At the tail end of 2016, Phegan set up an Instagram account, a Facebook page for the brand, and a Facebook group that she called ‘Inappropriate Mums’. It would come to be both a place for her to laugh and relate to other mothers, as well as the birthplace of many ideas and successful products yet to come.
“[It’s] mums like me that have an inappropriate sense of humor. We want to share memes, or memes, and stories, but we don't want to put it on our Facebook page because we don't want the other moms judging our inappropriate humor,” she explained.
Phegan’s company, The Inappropriate Gift Co, now has a wide selection of products with messages on them that range in profanity.
Some of them – like “I survived another meeting that should have been an email”, “You can't cure stupid, but you can sedate it” or a mousepad that declares "If idiots could fly, this place would be an airport” would be met with a good chuckle in most workplaces.
Many others feature profane words that might not be so well-received.
But while she’s comfortable using the C word in the right context, true to her HR background, some areas are a no-go.
“Where I draw the line as an HR manager is around ethics and morals,” she told Yahoo Finance.
“You know, it's fine to take the mickey out of ourselves and anyone else, but I stay away from religion and disability and things like that. That's just not funny. But certainly, swear words? Yep, not a problem.”
Her Facebook group – which has grown to 14,000 highly engaged members in a relatively short space of two years – would become indispensable as a testing ground for her products.
“You can test anything, and you can really tell from the response and the engagement that you get whether it's then worth going ahead and producing a product,” she said.
She replaced her closed website, built on Wix, with the more commerce-friendly platform Shopify. It seemed to bring about a turnaround in her business.
“Then I resigned from my HR role to do this full-time,” she said.
Phegan’s products are all made and manufactured in Australia.
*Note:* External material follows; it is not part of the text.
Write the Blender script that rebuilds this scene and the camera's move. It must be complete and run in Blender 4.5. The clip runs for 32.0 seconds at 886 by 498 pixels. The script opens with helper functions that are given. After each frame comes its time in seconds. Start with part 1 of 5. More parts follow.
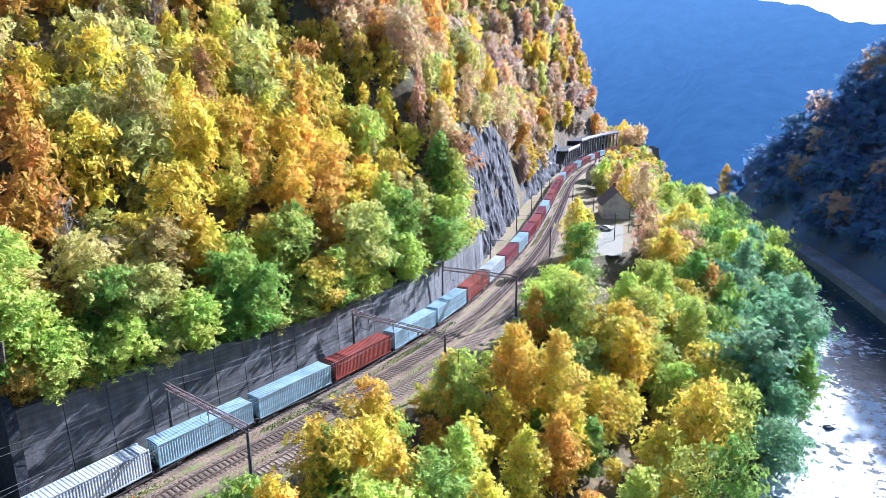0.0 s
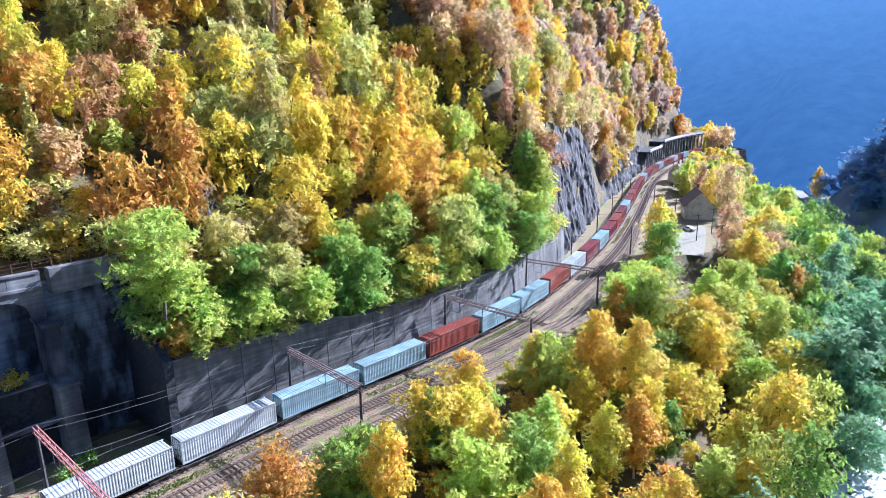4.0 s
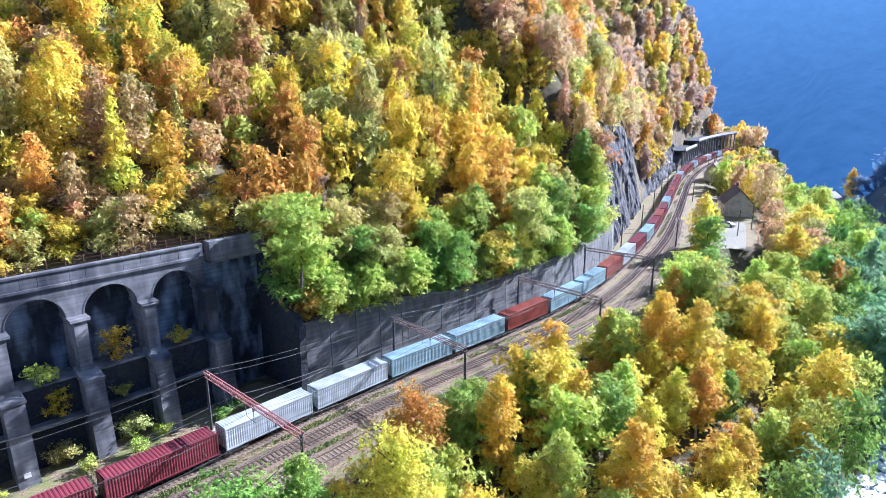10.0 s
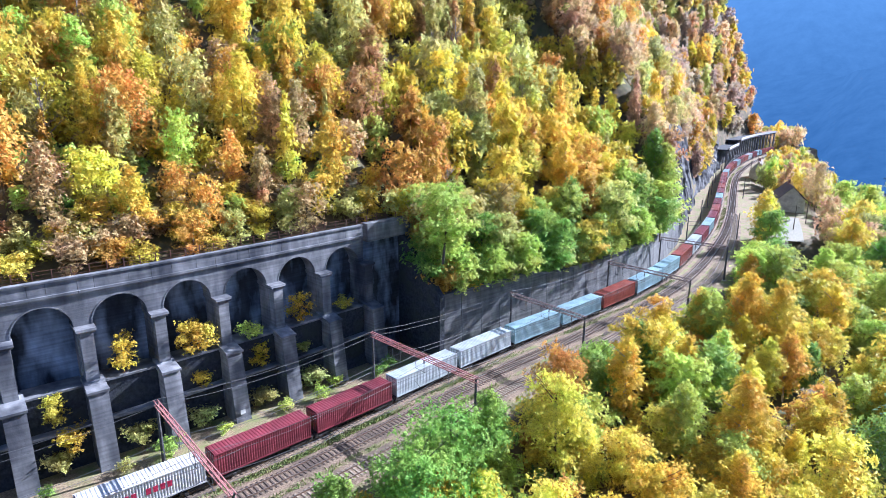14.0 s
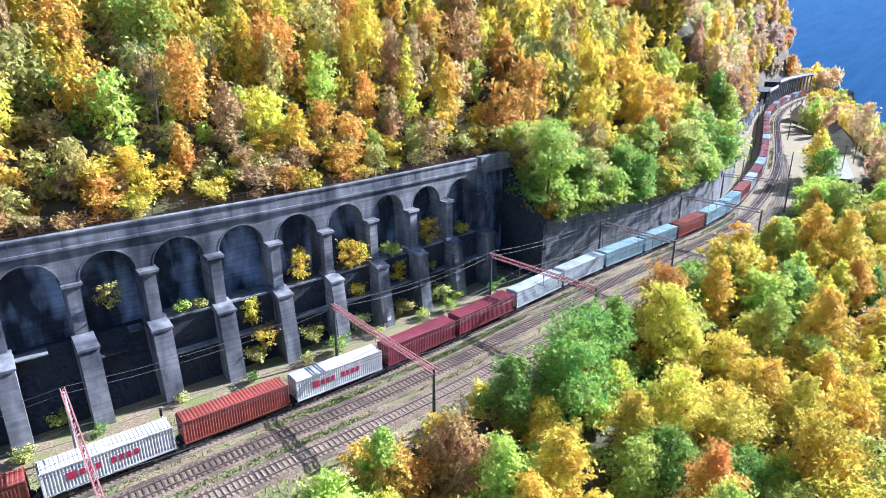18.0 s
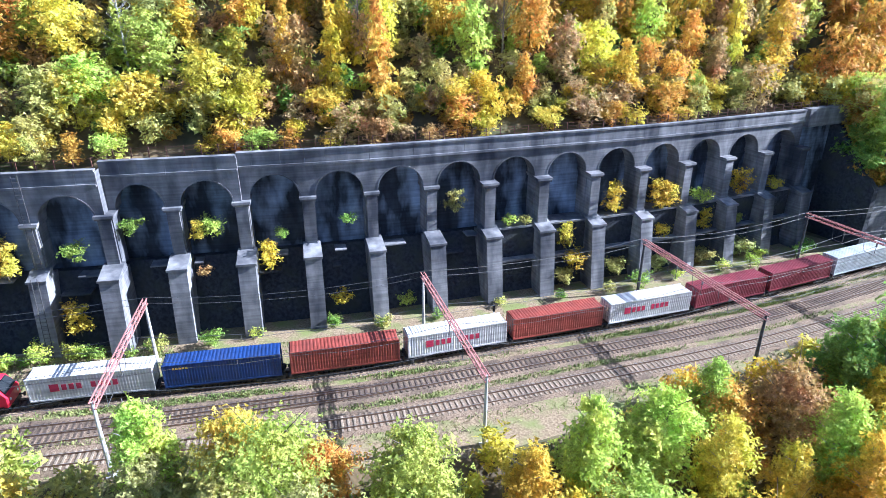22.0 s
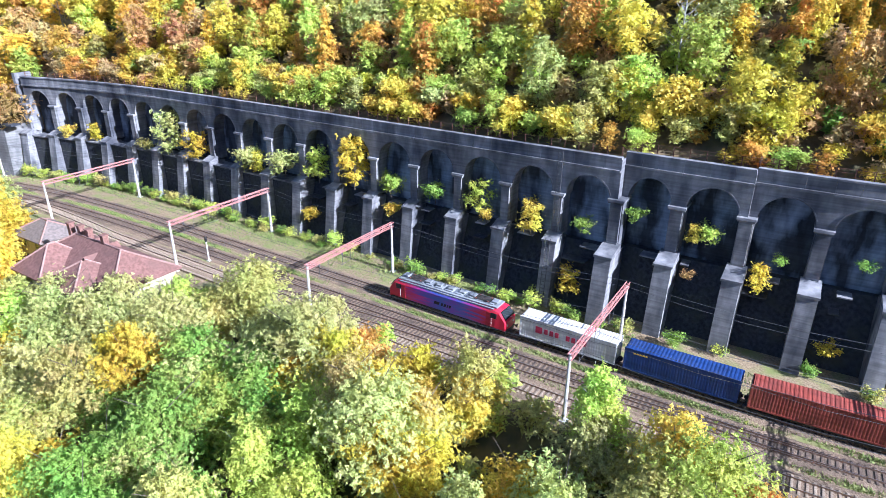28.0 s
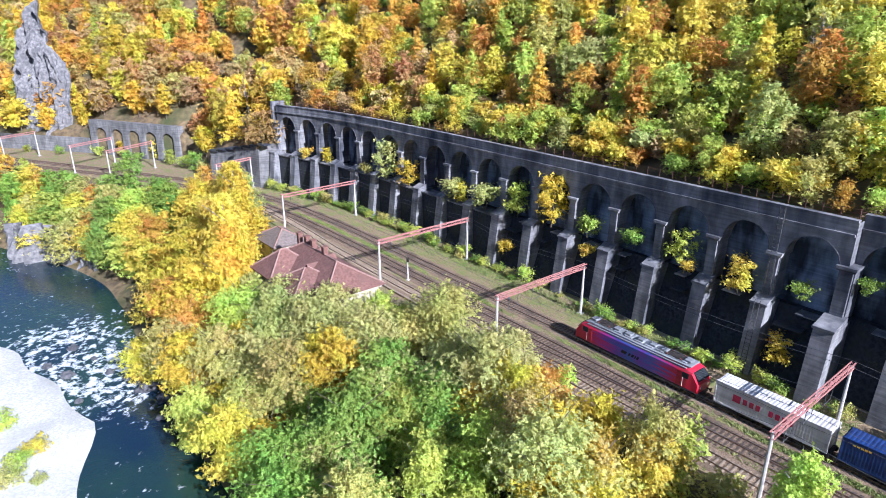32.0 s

But in order to serve a growing global customer base, who wouldn’t want to pay for shipping from Australia, she’s replicated her Australian operations in the UK, with her sights set on the US next.
By her own admission, Phegan has “big hairy audacious” goals for the company: to turn over $20 million by 2020.
But ultimately, that’s not what drives her; rather, it’s her sense that her heart is in it.
“I think the most difficult thing is actually finding something that you really want to do. Once you've found that, the rest is easy, I think.”